Can one possibly distill the poetic depths and labyrinthine sentences of Marcel Proust's Á la recherche du temps perdu (published in English as Remembrance of Things Past and, in recent translations, In Search of Lost Time) into musical form, and capture the bittersweet ennui that suffuses the epic's three thousand pages? Should one incorporate actual words from the text? Sonically mimic the memory evocation released by the petit madelaine? Daunting challenges of this type are confronted by Jorge Mantas (aka The Beautiful Schizophonic) in his Proust homage Musicamorosa.
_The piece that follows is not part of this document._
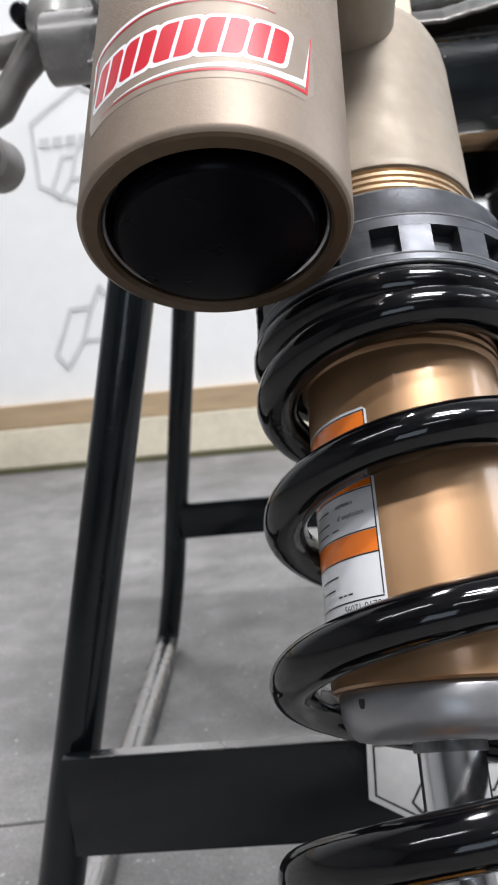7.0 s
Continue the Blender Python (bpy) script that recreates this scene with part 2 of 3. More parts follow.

Mantas was inspired, not only by Proust's magnificent prose, but by the image of the writer labouring over his monumental masterwork, famously composed (in part) when the writer retreated to a cork-lined room in a Paris apartment in order to devote himself entirely to the book's completion. In essence, Mantas finds parallels between the lonely and melancholic Proust and the modern-day laptop composer in that both are dreamers coaxing imaginary worlds born from memory into being.

Mantas wisely uses the drone, often in crystalline form, as an analogue for evocation. The sinuous flowing lines in “Un étourdissant réveil en musique,” for example, convincingly suggest the imaginative surrender Proust's narrator experiences during his full-blown resurrection of the Combray universe. The musical treatment is delicate and, most critically for honouring Proust's sensibility, elegiac. At times the drone is ethereal (e.g., “L'amour, c'est l'espace et le temps rendus sensibles au coeur”) and sometimes beautifully so, as the lustrous entrancement of “Cantiques à la gloire du soleil” so strongly demonstrates; at other times it includes naturalistic elements which give it an earth-bound character (e.g., water sounds in “Zéphir marin, féerique comme un clair de lune” and “Les oiseaux qui dorment en l'air”). Further contrast is introduced in “On se souvient d'une atmosphère parce que des jeunes filles y ont souri” by shifting the spotlight to José Luís Merca's delicate electric guitar strums and in “La lectrice” by having Colleen (Cécile Schott) actually read Proust's text. Interestingly, like Schott on her Colleen et les boîtes à musique release, Mantas exploits the associative potential of the music box in “Un jardin encore silencieux avant le lever du jour” in a way that suggests the re-awakening of childhood memory and the inner rapture that follows upon it. The album's sole failing arrives at album's end in the remix of “Soixante-quatre” by @c which lacks the restraint and conceptual cohesiveness that characterizes the other material. Without it, Musicamorosa would be a more perfectly-realized fifty-two-minute recording. Ultimately, it must be conceded that the magnificence of Á la recherche du temps perdu invariably defeats even the noblest attempt to render it in sonic terms. But it must also be conceded too that, at the very least, Mantas's inspired attempt proposes a legitimate “solution" on conceptual grounds.